I had barely turned 20 and my same-age boyfriend and I hung out at this older married couple’s house all the time. Mostly because they would let us, and they would feed us.
Yes, they were friends but I was not used to borrowing things from friends.
Especially adults.
She was nice about it, when I asked her if I could borrow it. She told me that her boyfriend from years ago had bought it for her. She had memories and stories about this music player.
I was grateful that she lent it, but even more fascinated by the stories. This house that I spent my spare time in was full of things with stories.
I didn’t have that. I didn’t have things, for starters. But I also didn’t have stories.
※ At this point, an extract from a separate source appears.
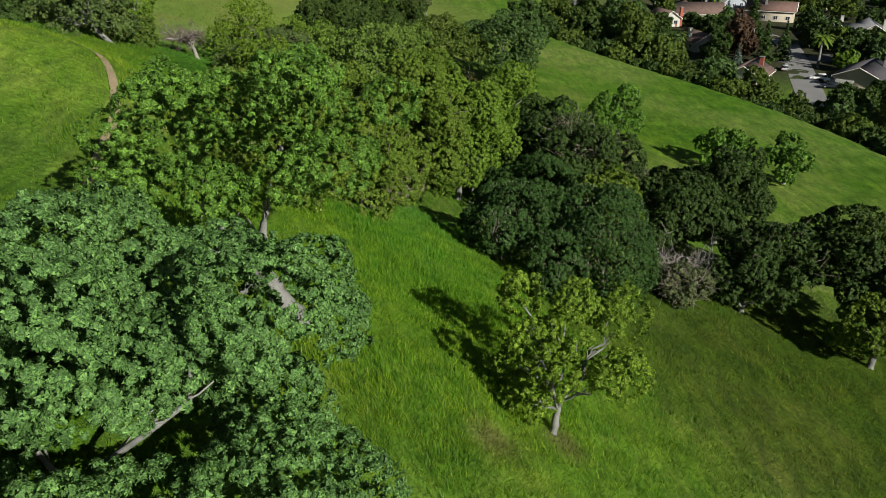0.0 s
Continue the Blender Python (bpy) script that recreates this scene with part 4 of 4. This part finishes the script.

I hadn’t lived enough to collect them. Either of them.
That has changed.
Now my home is full of things that have storied memories. I have so many things, with so many more stories that likely no one else is interested in.
A friend of mine is selling his home, where all his children grew up. His real estate agent blew through giving him advice on how to make the house appealing to strangers.
“Oh THAT picture has to go!”
Philistines. Can’t they appreciate the beauty of my precious thing?
My own things. My own stories. My beloved items with their memories and exquisite arrangements are gray fog to others.
Maybe they are the shibboleths that help me recognize other people who would understand my stories.
Or maybe things are just things. I broke my adult friend’s Walkman after all. I felt terrible but she was cool about it. She still had the story.